Graceful restart (not to be confused with graceful shutdown) addresses this by keeping the packets flowing while a new BGP session is established.

Where BFD helps to switch to alternative paths as fast as possible when there is a failure, graceful restart does the opposite: it tries to hold on to existing paths as long as possible. So in situations where there are alternative paths and switching to them is easy, BFD shines. In situations where there are no alternative paths, graceful restart fits the bill.
Things get interesting when you use BFD and graceful restart together. The rationale would be that BFD was created to detect forwarding plane failures. If the BFD implementation can indeed detect that the forwarding plane of a neighbor still works even though the control plane has problems, then BFD has no reason to bring down a BGP session.

For instance, when the BGP implementation has crashed, but the BGP prefixes are still in the FIB (“forwarding information base”, the routing table used to forward packets). When BGP is restarted, it will reconnect, and a graceful restart makes sure there is no unnecessary FIB remove/reinstall cycle for BGP prefixes.

However, most BFD implementations aren’t quite capable of pulling this off. In those cases, BFD and graceful restart try to do opposite things, so it’s usually best not to actively use both at the same time.
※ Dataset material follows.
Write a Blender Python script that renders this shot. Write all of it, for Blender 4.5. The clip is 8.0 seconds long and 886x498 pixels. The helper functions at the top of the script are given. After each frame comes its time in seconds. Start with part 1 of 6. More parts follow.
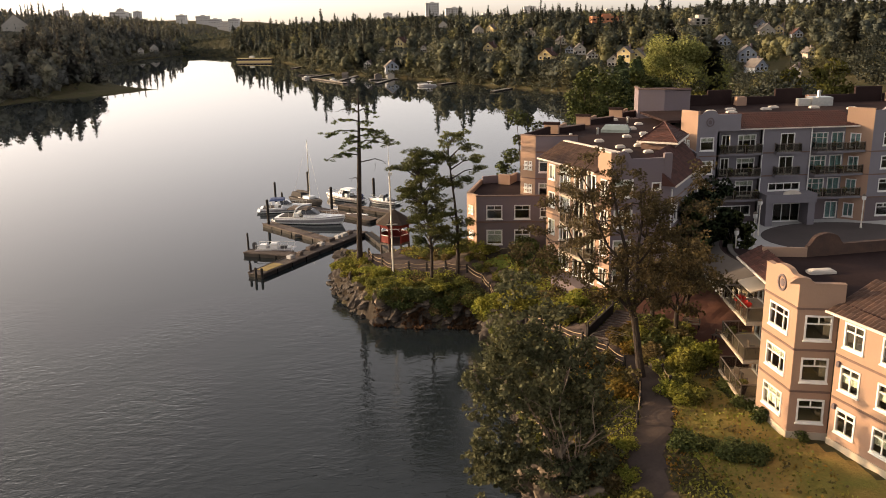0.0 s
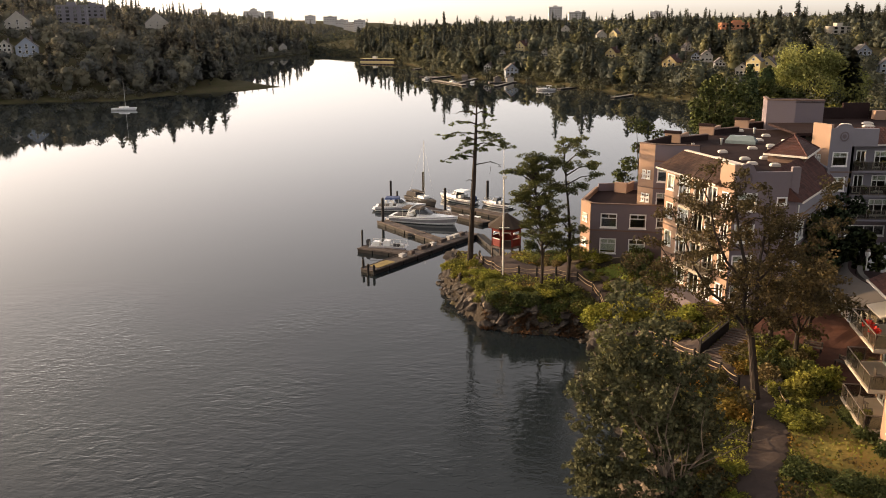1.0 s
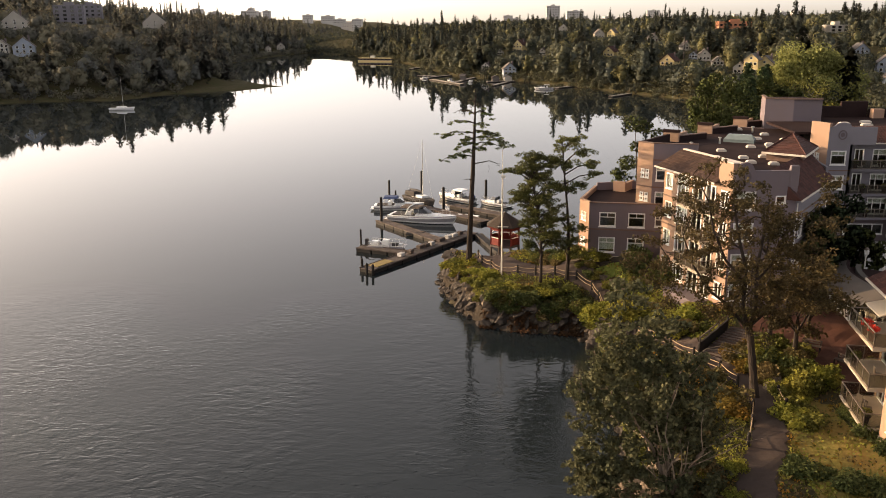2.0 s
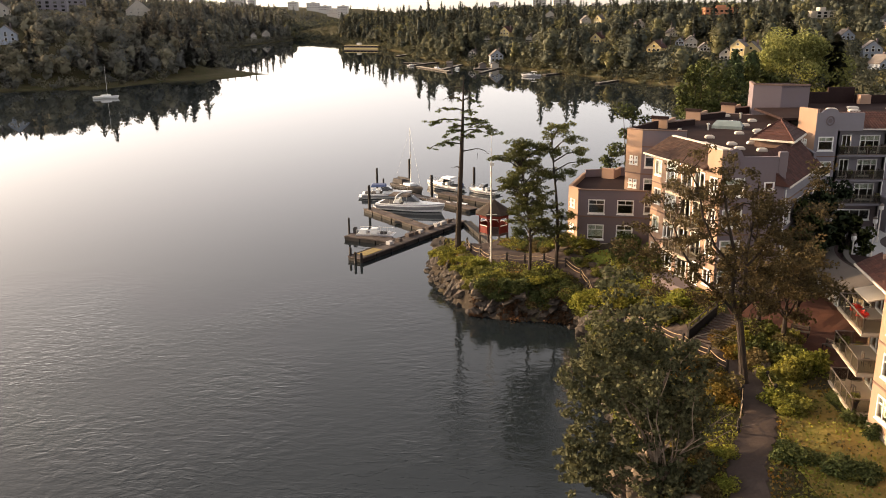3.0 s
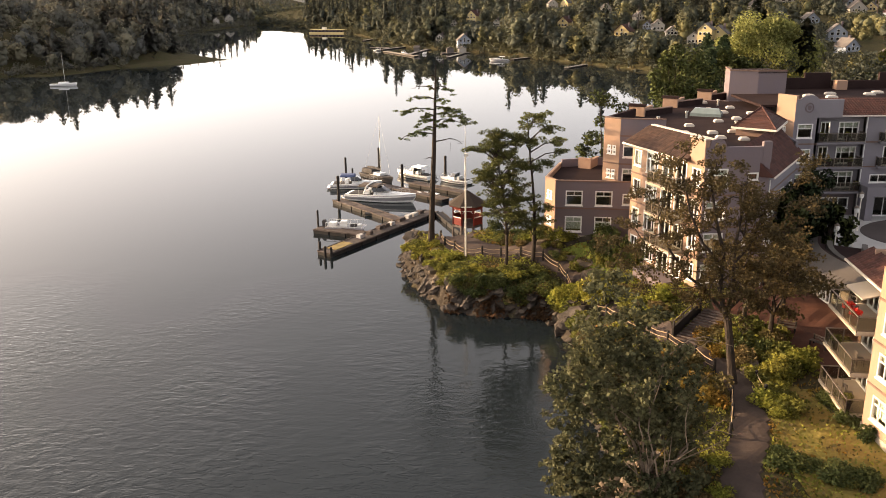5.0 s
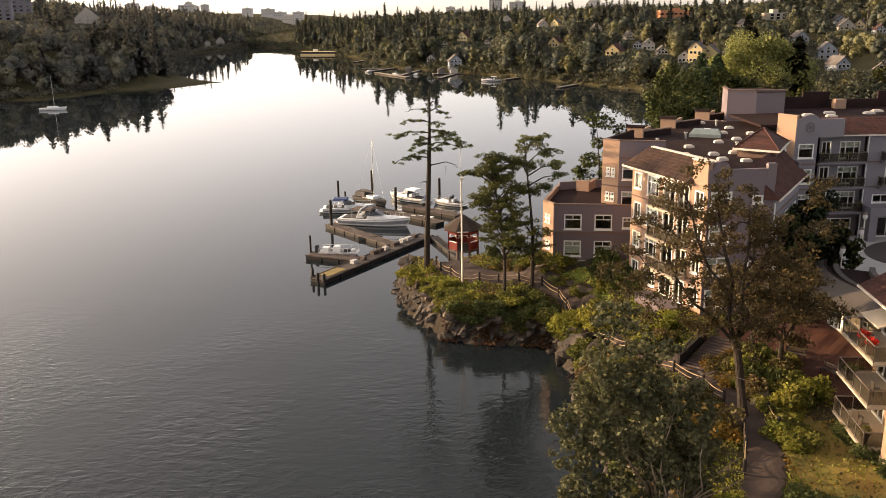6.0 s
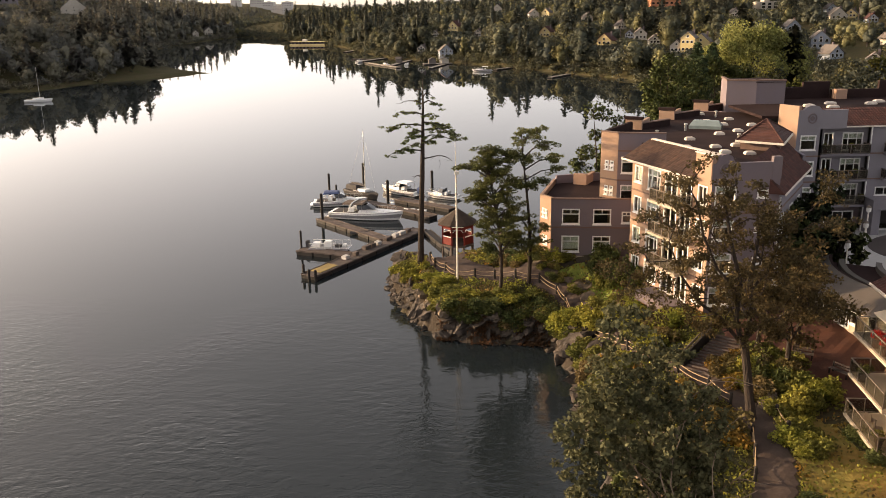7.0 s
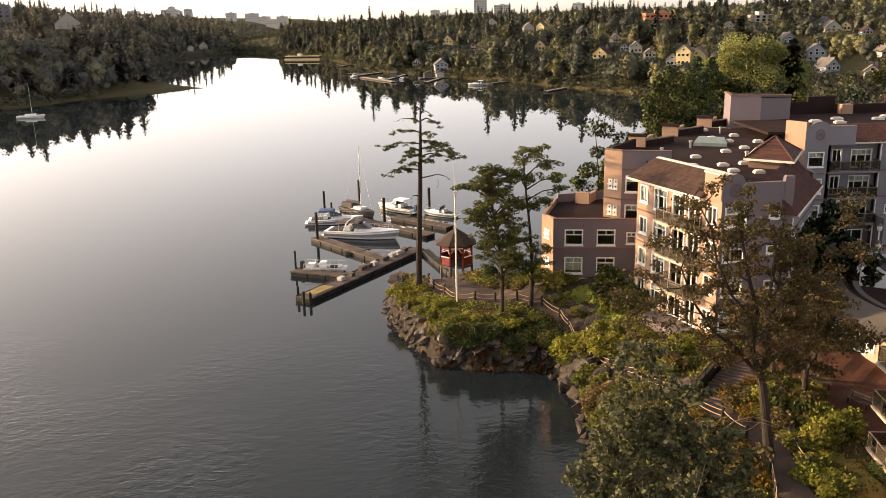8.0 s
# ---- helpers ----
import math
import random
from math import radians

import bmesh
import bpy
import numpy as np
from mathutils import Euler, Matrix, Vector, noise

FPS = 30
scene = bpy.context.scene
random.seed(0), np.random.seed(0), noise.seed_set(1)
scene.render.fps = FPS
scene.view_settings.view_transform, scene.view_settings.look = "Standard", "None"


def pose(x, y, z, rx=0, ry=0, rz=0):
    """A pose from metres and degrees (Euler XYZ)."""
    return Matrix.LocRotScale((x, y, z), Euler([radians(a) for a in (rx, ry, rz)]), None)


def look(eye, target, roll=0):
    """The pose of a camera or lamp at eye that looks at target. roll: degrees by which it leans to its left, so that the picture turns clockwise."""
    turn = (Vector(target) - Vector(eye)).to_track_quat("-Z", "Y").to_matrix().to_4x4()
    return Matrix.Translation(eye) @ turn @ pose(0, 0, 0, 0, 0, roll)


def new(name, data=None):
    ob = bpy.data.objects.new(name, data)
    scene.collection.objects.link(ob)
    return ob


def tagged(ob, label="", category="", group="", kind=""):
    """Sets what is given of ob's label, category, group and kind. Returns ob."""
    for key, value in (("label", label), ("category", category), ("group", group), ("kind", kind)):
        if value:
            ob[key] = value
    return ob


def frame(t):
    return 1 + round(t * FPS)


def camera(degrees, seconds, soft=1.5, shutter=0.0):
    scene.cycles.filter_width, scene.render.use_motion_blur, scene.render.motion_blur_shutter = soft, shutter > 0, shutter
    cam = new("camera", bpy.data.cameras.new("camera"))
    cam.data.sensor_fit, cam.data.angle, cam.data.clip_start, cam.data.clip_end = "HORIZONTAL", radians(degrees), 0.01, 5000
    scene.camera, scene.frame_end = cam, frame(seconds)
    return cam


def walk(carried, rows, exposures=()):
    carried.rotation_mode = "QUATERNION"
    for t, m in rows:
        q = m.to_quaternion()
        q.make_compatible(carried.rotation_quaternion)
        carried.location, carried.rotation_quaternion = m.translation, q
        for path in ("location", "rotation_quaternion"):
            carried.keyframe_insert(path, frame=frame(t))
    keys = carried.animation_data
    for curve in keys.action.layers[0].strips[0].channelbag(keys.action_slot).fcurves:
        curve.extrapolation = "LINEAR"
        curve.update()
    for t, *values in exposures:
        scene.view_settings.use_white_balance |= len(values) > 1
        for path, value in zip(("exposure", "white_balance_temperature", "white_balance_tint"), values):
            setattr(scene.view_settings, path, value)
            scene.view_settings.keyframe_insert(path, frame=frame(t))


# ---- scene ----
cam = camera(55.7, 8.0, soft=0.75)
PATH = [
    (0, (3.221, 1.206, 31.228), (3.354, 3.132, 30.704), -1.2),
    (0.5, (3.223, 1.221, 31.226), (3.164, 3.153, 30.712), -0.6),
    (1, (3.185, 1.187, 31.279), (3.055, 3.116, 30.765), -0.3),
    (2.5, (3.049, 1.263, 31.252), (2.932, 3.191, 30.733), -0.5),
    (3, (2.952, 1.499, 31.238), (2.856, 3.421, 30.694), -0.5),
    (3.5, (2.793, 1.912, 31.261), (2.721, 3.818, 30.659), -0.5),
    (4, (2.598, 2.591, 31.277), (2.548, 4.497, 30.673), -0.4),
    (4.5, (2.449, 3.658, 31.311), (2.416, 5.566, 30.714), -0.4),
    (6, (1.899, 7.195, 31.382), (1.896, 9.123, 30.847), -1.0),
    (6.5, (1.744, 8.391, 31.394), (1.75, 10.321, 30.87), -1.1),
    (7, (1.544, 9.67, 31.297), (1.562, 11.59, 30.74), -1.1),
    (7.5, (1.414, 11.103, 31.337), (1.438, 13.034, 30.817), -1.2),
    (8, (1.281, 12.606, 31.436), (1.31, 14.535, 30.908), -1.3),
]
EXPOSURES = [(t, e + 0.07, 8050, 14) for t, e in ((0.0, 1.33), (1.0, 1.36), (2.5, 1.47), (3.5, 1.84), (4.5, 1.95), (6.0, 1.55), (7.0, 1.52), (8.0, 1.65))]
walk(cam, [(t, look(eye, target, roll)) for t, eye, target, roll in PATH], EXPOSURES)

# ---- world, sun ----
SUN_AZ, SUN_EL = -73.0, 12.0      # degrees right of +y, above the horizon
world = bpy.data.worlds.new("sky")
scene.world = world
world.use_nodes = True
sky = world.node_tree.nodes.new("ShaderNodeTexSky")
sky.sky_type, sky.sun_disc = "NISHITA", False
sky.sun_elevation, sky.sun_rotation = radians(SUN_EL), radians(SUN_AZ)
sky.air_density, sky.dust_density, sky.ozone_density = 0.3, 2.0, 0.0
soften = world.node_tree.nodes.new("ShaderNodeHueSaturation")
soften.inputs["Saturation"].default_value, soften.inputs["Value"].default_value = 0.55, 1.5
even = world.node_tree.nodes.new("ShaderNodeGamma")      # thin high haze evens out the sky
even.inputs["Gamma"].default_value = 0.78
world.node_tree.links.new(sky.outputs[0], even.inputs["Color"])
world.node_tree.links.new(even.outputs[0], soften.inputs["Color"])
world.node_tree.links.new(soften.outputs[0], world.node_tree.nodes["Background"].inputs[0])
world.node_tree.nodes["Background"].inputs[1].default_value = 0.15

lamp_data = bpy.data.lights.new("sun", "SUN")
lamp_data.energy, lamp_data.angle, lamp_data.color = 2.6, radians(0.6), (1.0, 0.76, 0.5)
sun = new("sun", lamp_data)
sun_way = Vector((math.sin(radians(SUN_AZ)) * math.cos(radians(SUN_EL)), math.cos(radians(SUN_AZ)) * math.cos(radians(SUN_EL)), math.sin(radians(SUN_EL))))
sun.matrix_basis = look(sun_way * 500, (0, 0, 0))


# ---- materials ----
def material(name, color, rough=0.7, metal=0.0, second=None, scale=1.0, detail=6.0, mix=0.6, bump=0.0, bump_scale=None,
             island=0.0, per_object=0.0, translucent=0.0, spec=0.25, stretch=(1, 1, 1), fine=0.0, coat=0.0):
    """Colour from two blended tones by coarse and fine noise, with relief and variation from piece to piece."""
    mat = bpy.data.materials.new(name)
    mat.use_nodes = True
    tree = mat.node_tree
    n, l = tree.nodes, tree.links
    bsdf = n["Principled BSDF"]
    bsdf.inputs["Roughness"].default_value = rough
    bsdf.inputs["Metallic"].default_value = metal
    bsdf.inputs["Specular IOR Level"].default_value = spec
    bsdf.inputs["Coat Weight"].default_value = coat
    mapping = n.new("ShaderNodeMapping")
    mapping.inputs["Scale"].default_value = stretch
    geo = n.new("ShaderNodeNewGeometry")
    l.new(geo.outputs["Position"], mapping.inputs["Vector"])
    coarse = n.new("ShaderNodeTexNoise")
    coarse.inputs["Scale"].default_value, coarse.inputs["Detail"].default_value = scale, detail
    l.new(mapping.outputs[0], coarse.inputs["Vector"])
    ramp = n.new("ShaderNodeMapRange")
    ramp.inputs["From Min"].default_value, ramp.inputs["From Max"].default_value = 0.3, 0.7
    ramp.inputs["To Max"].default_value = mix
    l.new(coarse.outputs["Fac"], ramp.inputs["Value"])
    blend = n.new("ShaderNodeMix")
    blend.data_type = "RGBA"
    blend.inputs["A"].default_value = (*color, 1)
    blend.inputs["B"].default_value = (*(second or [c * 0.75 for c in color]), 1)
    l.new(ramp.outputs[0], blend.inputs["Factor"])
    out = blend.outputs["Result"]

    def vary(source, amount, value):
        hsv = n.new("ShaderNodeHueSaturation")
        rng = n.new("ShaderNodeMapRange")
        rng.inputs["To Min"].default_value, rng.inputs["To Max"].default_value = 1 - amount, 1 + amount
        l.new(source, rng.inputs["Value"])
        l.new(rng.outputs[0], hsv.inputs["Value"])
        l.new(value, hsv.inputs["Color"])
        return hsv.outputs[0]

    if fine:
        grain = n.new("ShaderNodeTexNoise")
        grain.inputs["Scale"].default_value, grain.inputs["Detail"].default_value = scale * 14, 4
        l.new(mapping.outputs[0], grain.inputs["Vector"])
        out = vary(grain.outputs["Fac"], fine, out)
    if island:
        out = vary(geo.outputs["Random Per Island"], island, out)
    if per_object:
        info = n.new("ShaderNodeObjectInfo")
        out = vary(info.outputs["Random"], per_object, out)
    l.new(out, bsdf.inputs["Base Color"])
    if bump:
        relief = n.new("ShaderNodeTexNoise")
        relief.inputs["Scale"].default_value, relief.inputs["Detail"].default_value = bump_scale or scale * 6, 5
        l.new(mapping.outputs[0], relief.inputs["Vector"])
        bm_node = n.new("ShaderNodeBump")
        bm_node.inputs["Strength"].default_value = 1.0
        bm_node.inputs["Distance"].default_value = bump
        l.new(relief.outputs["Fac"], bm_node.inputs["Height"])
        l.new(bm_node.outputs[0], bsdf.inputs["Normal"])
    if translucent:
        thin = n.new("ShaderNodeBsdfTranslucent")
        l.new(out, thin.inputs["Color"])
        both = n.new("ShaderNodeMixShader")
        both.inputs[0].default_value = translucent
        l.new(bsdf.outputs[0], both.inputs[1])
        l.new(thin.outputs[0], both.inputs[2])
        l.new(both.outputs[0], n["Material Output"].inputs["Surface"])
    return mat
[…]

Some “high availability” routers use graceful restart to be able to failover from one route processor (that handles the control plane) to another without interrupting packet forwarding. As such, it’s good to have graceful restart enabled in helper mode to facilitate the high availability functionality on other routers. This is often the default behavior for BGP implementations that support graceful restart. Actively using graceful restart requires activating it for one or more address families (i.e., IPv4 and/or IPv6).